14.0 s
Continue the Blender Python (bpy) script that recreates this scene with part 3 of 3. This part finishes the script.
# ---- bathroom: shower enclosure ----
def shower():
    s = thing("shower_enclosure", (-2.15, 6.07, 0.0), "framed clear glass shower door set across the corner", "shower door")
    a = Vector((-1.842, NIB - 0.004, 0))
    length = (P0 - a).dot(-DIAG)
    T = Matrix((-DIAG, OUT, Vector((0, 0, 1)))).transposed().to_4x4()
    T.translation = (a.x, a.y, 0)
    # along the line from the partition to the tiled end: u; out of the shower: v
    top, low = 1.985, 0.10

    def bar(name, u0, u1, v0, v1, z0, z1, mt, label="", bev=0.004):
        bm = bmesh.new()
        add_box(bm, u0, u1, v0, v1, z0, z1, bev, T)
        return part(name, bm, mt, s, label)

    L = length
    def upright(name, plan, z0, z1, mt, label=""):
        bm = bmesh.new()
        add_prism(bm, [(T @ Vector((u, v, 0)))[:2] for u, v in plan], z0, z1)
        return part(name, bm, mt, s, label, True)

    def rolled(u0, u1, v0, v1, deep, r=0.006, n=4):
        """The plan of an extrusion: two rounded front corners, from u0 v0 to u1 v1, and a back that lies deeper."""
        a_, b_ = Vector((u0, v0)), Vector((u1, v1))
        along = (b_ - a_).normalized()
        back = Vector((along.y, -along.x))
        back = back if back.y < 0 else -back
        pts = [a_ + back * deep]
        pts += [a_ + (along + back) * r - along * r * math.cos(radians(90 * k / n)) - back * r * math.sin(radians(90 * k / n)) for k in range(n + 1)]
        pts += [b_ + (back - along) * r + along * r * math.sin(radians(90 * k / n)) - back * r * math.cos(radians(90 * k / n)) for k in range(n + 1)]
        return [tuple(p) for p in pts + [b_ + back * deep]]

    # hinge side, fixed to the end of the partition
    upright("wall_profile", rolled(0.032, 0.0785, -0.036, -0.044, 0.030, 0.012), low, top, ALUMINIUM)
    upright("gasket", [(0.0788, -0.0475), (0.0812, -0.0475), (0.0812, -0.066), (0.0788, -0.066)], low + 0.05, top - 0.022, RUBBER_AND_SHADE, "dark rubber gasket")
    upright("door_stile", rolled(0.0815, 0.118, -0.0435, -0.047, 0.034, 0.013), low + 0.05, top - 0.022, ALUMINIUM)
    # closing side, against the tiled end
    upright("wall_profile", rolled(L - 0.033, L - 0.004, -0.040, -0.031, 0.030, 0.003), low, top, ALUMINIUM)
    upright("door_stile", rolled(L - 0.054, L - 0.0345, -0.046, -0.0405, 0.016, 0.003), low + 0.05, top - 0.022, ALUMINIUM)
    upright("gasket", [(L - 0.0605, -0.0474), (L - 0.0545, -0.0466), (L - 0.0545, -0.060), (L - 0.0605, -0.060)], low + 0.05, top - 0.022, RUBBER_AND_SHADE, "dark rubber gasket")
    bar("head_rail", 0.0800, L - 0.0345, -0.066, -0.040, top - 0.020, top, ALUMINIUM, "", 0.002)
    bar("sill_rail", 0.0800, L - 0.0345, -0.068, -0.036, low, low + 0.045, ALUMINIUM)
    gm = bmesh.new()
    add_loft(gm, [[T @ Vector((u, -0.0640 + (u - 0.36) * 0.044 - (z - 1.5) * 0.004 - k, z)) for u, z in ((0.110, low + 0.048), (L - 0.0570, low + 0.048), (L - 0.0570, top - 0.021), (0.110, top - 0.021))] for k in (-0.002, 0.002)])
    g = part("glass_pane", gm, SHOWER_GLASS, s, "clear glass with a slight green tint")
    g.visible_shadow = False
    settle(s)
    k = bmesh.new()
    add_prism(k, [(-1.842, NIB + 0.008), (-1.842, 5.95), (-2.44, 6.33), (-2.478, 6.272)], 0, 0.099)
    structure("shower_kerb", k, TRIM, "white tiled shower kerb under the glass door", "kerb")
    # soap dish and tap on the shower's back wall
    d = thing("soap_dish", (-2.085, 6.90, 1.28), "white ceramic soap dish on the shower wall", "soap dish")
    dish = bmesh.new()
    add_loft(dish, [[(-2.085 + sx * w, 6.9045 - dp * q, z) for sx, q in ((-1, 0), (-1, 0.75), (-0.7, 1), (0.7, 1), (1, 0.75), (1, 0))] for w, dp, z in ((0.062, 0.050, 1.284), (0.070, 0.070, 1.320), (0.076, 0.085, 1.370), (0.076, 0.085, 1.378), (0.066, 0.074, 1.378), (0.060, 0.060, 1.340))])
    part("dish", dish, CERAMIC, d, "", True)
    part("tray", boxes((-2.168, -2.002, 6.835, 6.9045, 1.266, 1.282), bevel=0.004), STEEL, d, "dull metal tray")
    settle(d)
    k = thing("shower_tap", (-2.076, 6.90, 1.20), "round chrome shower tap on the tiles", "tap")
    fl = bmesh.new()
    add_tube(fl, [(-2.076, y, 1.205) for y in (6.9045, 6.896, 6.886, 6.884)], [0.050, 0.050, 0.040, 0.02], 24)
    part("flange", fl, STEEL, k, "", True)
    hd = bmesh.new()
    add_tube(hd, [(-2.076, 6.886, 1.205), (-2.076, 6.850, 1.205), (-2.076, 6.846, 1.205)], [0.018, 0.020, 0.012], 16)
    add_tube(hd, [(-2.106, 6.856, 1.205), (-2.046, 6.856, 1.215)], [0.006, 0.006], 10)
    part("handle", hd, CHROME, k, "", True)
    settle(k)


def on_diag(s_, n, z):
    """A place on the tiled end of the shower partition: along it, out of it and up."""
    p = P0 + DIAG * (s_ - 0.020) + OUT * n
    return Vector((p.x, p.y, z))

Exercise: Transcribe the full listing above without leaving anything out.

Full response:
14.0 s
Continue the Blender Python (bpy) script that recreates this scene with part 3 of 3. This part finishes the script.
# ---- bathroom: shower enclosure ----
def shower():
    s = thing("shower_enclosure", (-2.15, 6.07, 0.0), "framed clear glass shower door set across the corner", "shower door")
    a = Vector((-1.842, NIB - 0.004, 0))
    length = (P0 - a).dot(-DIAG)
    T = Matrix((-DIAG, OUT, Vector((0, 0, 1)))).transposed().to_4x4()
    T.translation = (a.x, a.y, 0)
    # along the line from the partition to the tiled end: u; out of the shower: v
    top, low = 1.985, 0.10

    def bar(name, u0, u1, v0, v1, z0, z1, mt, label="", bev=0.004):
        bm = bmesh.new()
        add_box(bm, u0, u1, v0, v1, z0, z1, bev, T)
        return part(name, bm, mt, s, label)

    L = length
    def upright(name, plan, z0, z1, mt, label=""):
        bm = bmesh.new()
        add_prism(bm, [(T @ Vector((u, v, 0)))[:2] for u, v in plan], z0, z1)
        return part(name, bm, mt, s, label, True)

    def rolled(u0, u1, v0, v1, deep, r=0.006, n=4):
        """The plan of an extrusion: two rounded front corners, from u0 v0 to u1 v1, and a back that lies deeper."""
        a_, b_ = Vector((u0, v0)), Vector((u1, v1))
        along = (b_ - a_).normalized()
        back = Vector((along.y, -along.x))
        back = back if back.y < 0 else -back
        pts = [a_ + back * deep]
        pts += [a_ + (along + back) * r - along * r * math.cos(radians(90 * k / n)) - back * r * math.sin(radians(90 * k / n)) for k in range(n + 1)]
        pts += [b_ + (back - along) * r + along * r * math.sin(radians(90 * k / n)) - back * r * math.cos(radians(90 * k / n)) for k in range(n + 1)]
        return [tuple(p) for p in pts + [b_ + back * deep]]

    # hinge side, fixed to the end of the partition
    upright("wall_profile", rolled(0.032, 0.0785, -0.036, -0.044, 0.030, 0.012), low, top, ALUMINIUM)
    upright("gasket", [(0.0788, -0.0475), (0.0812, -0.0475), (0.0812, -0.066), (0.0788, -0.066)], low + 0.05, top - 0.022, RUBBER_AND_SHADE, "dark rubber gasket")
    upright("door_stile", rolled(0.0815, 0.118, -0.0435, -0.047, 0.034, 0.013), low + 0.05, top - 0.022, ALUMINIUM)
    # closing side, against the tiled end
    upright("wall_profile", rolled(L - 0.033, L - 0.004, -0.040, -0.031, 0.030, 0.003), low, top, ALUMINIUM)
    upright("door_stile", rolled(L - 0.054, L - 0.0345, -0.046, -0.0405, 0.016, 0.003), low + 0.05, top - 0.022, ALUMINIUM)
    upright("gasket", [(L - 0.0605, -0.0474), (L - 0.0545, -0.0466), (L - 0.0545, -0.060), (L - 0.0605, -0.060)], low + 0.05, top - 0.022, RUBBER_AND_SHADE, "dark rubber gasket")
    bar("head_rail", 0.0800, L - 0.0345, -0.066, -0.040, top - 0.020, top, ALUMINIUM, "", 0.002)
    bar("sill_rail", 0.0800, L - 0.0345, -0.068, -0.036, low, low + 0.045, ALUMINIUM)
    gm = bmesh.new()
    add_loft(gm, [[T @ Vector((u, -0.0640 + (u - 0.36) * 0.044 - (z - 1.5) * 0.004 - k, z)) for u, z in ((0.110, low + 0.048), (L - 0.0570, low + 0.048), (L - 0.0570, top - 0.021), (0.110, top - 0.021))] for k in (-0.002, 0.002)])
    g = part("glass_pane", gm, SHOWER_GLASS, s, "clear glass with a slight green tint")
    g.visible_shadow = False
    settle(s)
    k = bmesh.new()
    add_prism(k, [(-1.842, NIB + 0.008), (-1.842, 5.95), (-2.44, 6.33), (-2.478, 6.272)], 0, 0.099)
    structure("shower_kerb", k, TRIM, "white tiled shower kerb under the glass door", "kerb")
    # soap dish and tap on the shower's back wall
    d = thing("soap_dish", (-2.085, 6.90, 1.28), "white ceramic soap dish on the shower wall", "soap dish")
    dish = bmesh.new()
    add_loft(dish, [[(-2.085 + sx * w, 6.9045 - dp * q, z) for sx, q in ((-1, 0), (-1, 0.75), (-0.7, 1), (0.7, 1), (1, 0.75), (1, 0))] for w, dp, z in ((0.062, 0.050, 1.284), (0.070, 0.070, 1.320), (0.076, 0.085, 1.370), (0.076, 0.085, 1.378), (0.066, 0.074, 1.378), (0.060, 0.060, 1.340))])
    part("dish", dish, CERAMIC, d, "", True)
    part("tray", boxes((-2.168, -2.002, 6.835, 6.9045, 1.266, 1.282), bevel=0.004), STEEL, d, "dull metal tray")
    settle(d)
    k = thing("shower_tap", (-2.076, 6.90, 1.20), "round chrome shower tap on the tiles", "tap")
    fl = bmesh.new()
    add_tube(fl, [(-2.076, y, 1.205) for y in (6.9045, 6.896, 6.886, 6.884)], [0.050, 0.050, 0.040, 0.02], 24)
    part("flange", fl, STEEL, k, "", True)
    hd = bmesh.new()
    add_tube(hd, [(-2.076, 6.886, 1.205), (-2.076, 6.850, 1.205), (-2.076, 6.846, 1.205)], [0.018, 0.020, 0.012], 16)
    add_tube(hd, [(-2.106, 6.856, 1.205), (-2.046, 6.856, 1.215)], [0.006, 0.006], 10)
    part("handle", hd, CHROME, k, "", True)
    settle(k)


def on_diag(s_, n, z):
    """A place on the tiled end of the shower partition: along it, out of it and up."""
    p = P0 + DIAG * (s_ - 0.020) + OUT * n
    return Vector((p.x, p.y, z))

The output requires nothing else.